Daniel Bernoulli Lucena de Oliveira
Promotor de Justiça do MPDFT
Promotor de Justiça do MPDFT
Participei de uma sessão do tribunal
do júri em que foi ouvido, como testemunha, um indivíduo que havia sido
intérprete de um surdo-mudo na delegacia. O juiz perguntou sobre o
procedimento na polícia, também esclareci alguns pontos, mas, quando o
defensor foi inquiri-lo, o intérprete fez um pedido: “doutor, o senhor
se incomoda de tirar o microfone de frente da boca? É que eu não os ouço
muito bem, mas compreendo o que fala ao ler seus lábios”.

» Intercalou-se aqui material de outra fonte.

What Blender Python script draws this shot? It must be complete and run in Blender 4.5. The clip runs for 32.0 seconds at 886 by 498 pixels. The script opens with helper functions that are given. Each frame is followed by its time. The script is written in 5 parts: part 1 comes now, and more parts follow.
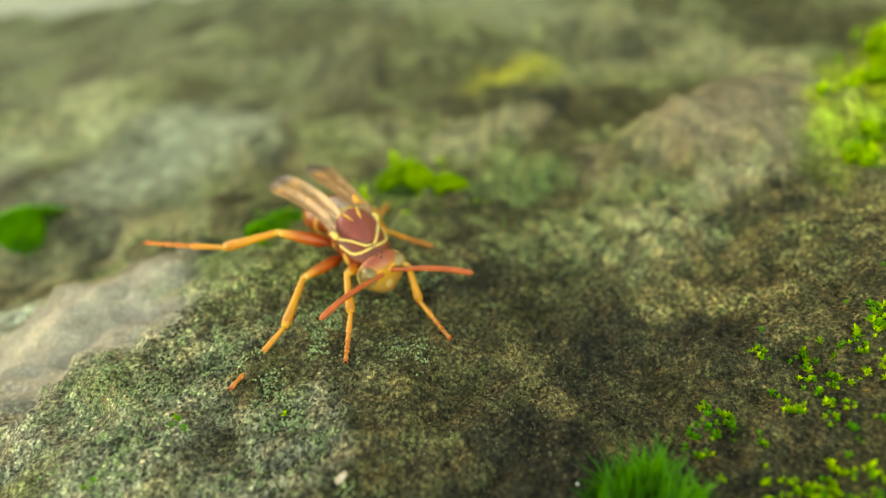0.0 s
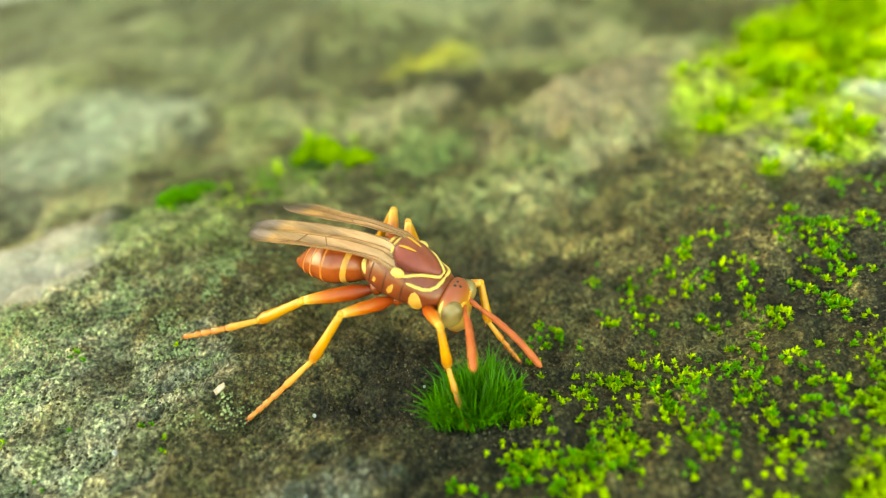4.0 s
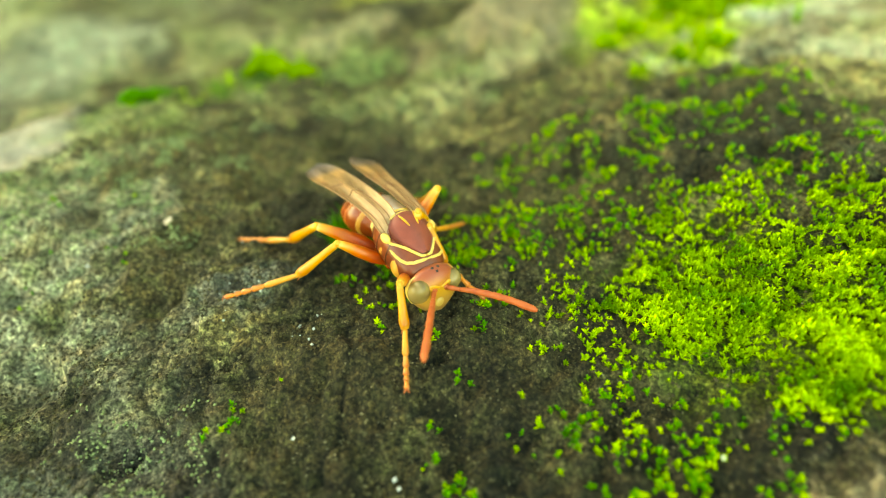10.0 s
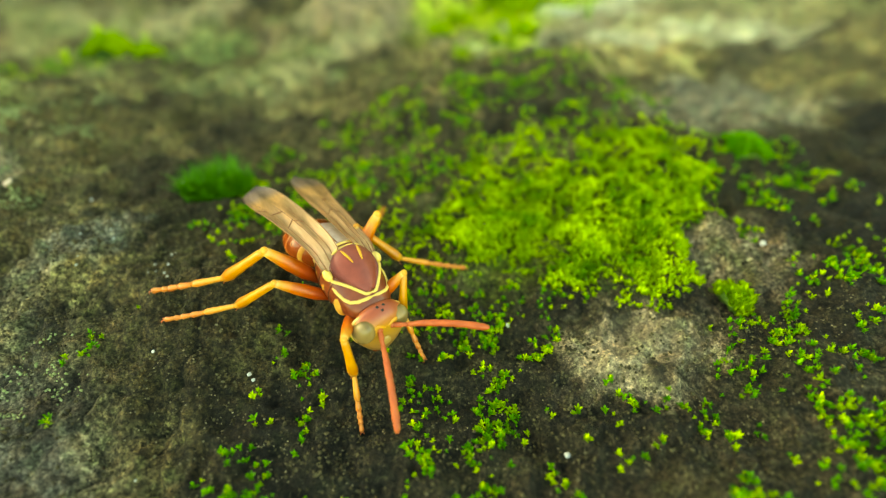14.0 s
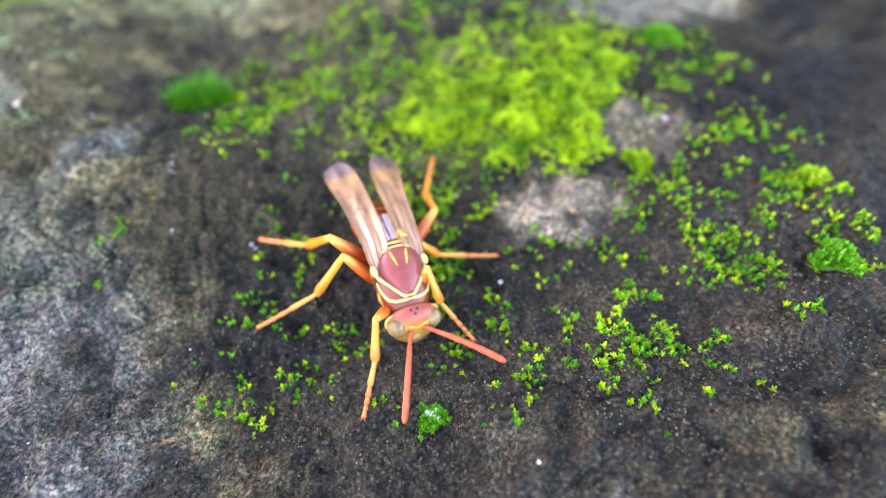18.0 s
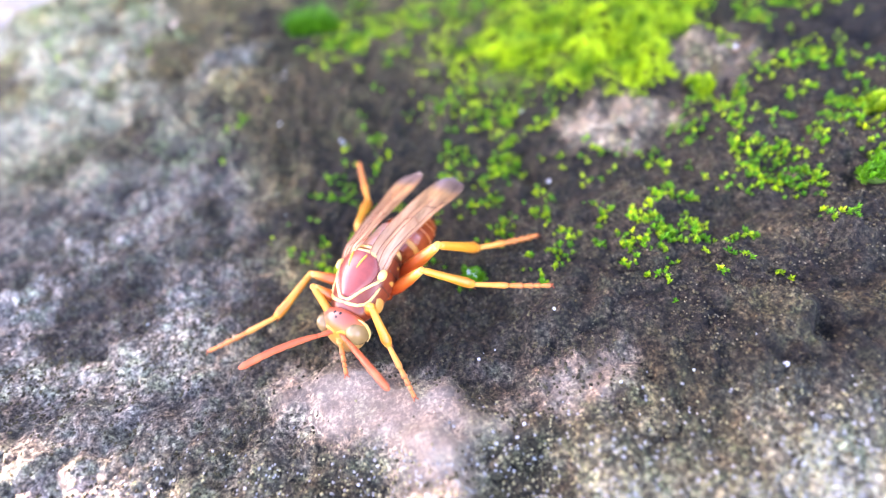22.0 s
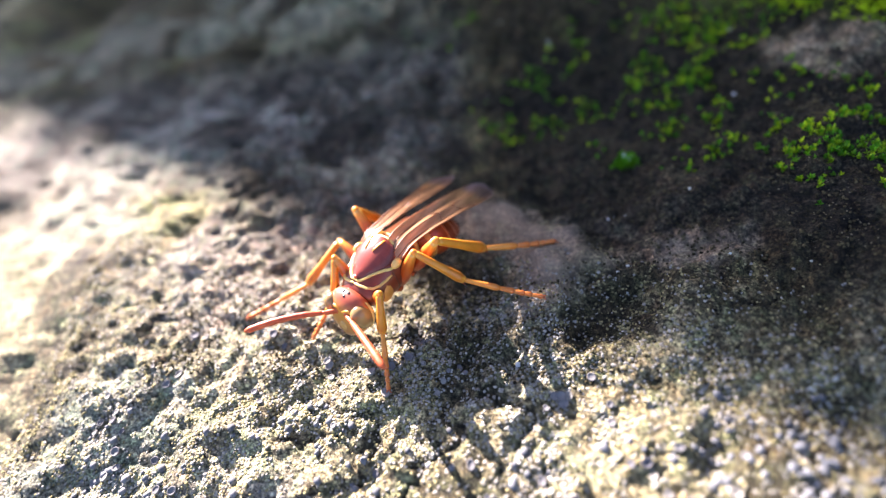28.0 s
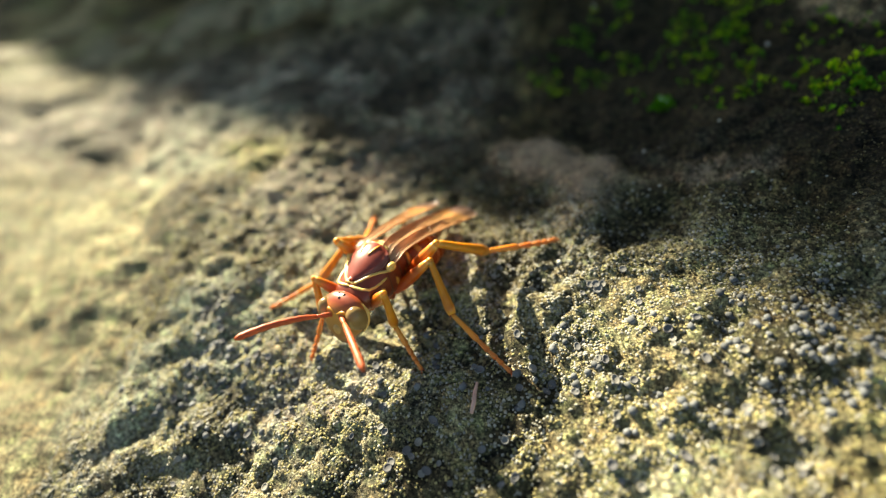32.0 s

Depois das indagações da defesa, o juiz então consultou os jurados se, por acaso, tinham alguma dúvida e um deles fez uma pergunta. A lei proíbe que os questionamentos sejam feitos diretamente do jurado para a testemunha e, por conta disso, o juiz repetiu a indagação ao intérprete.
A testemunha, desconhecendo a regra
jurídica, tranquilizou o juiz: “excelência, não precisa repetir, eu
entendo o que ele está falando”.
Naquele instante, imaginei o jurado
como um surdo-mudo que precisa de um intérprete para ser entendido. O
intermediador em questão seria o juiz.
O Direito tem dessas coisas.
Enquanto o filósofo é considerado o
homem que fala fácil sobre assuntos difíceis, nós, os operadores do
Direito, deveríamos ser conhecidos como os sujeitos que falam difícil
sobre assuntos simples. Imaginamos que criar um vocabulário
absolutamente paralelo, com expressões arcaicas em línguas mortas, nos
dá a segurança de que ainda somos uma ciência.
Ao público, pelo contrário, tal
linguagem apenas serve para nos afastarmos dele, dando ar de prepotência
e superioridade que, definitivamente, não deveria existir.
Ao final daquele júri, o juiz leu a
sentença e o réu teve que consultar seu advogado para entender se tinha
sido absolvido ou condenado.
Enquanto isso, pensava com meus botões: “hoje, eu, um promotor do júri, tive uma aula de comunicação com esse intérprete”.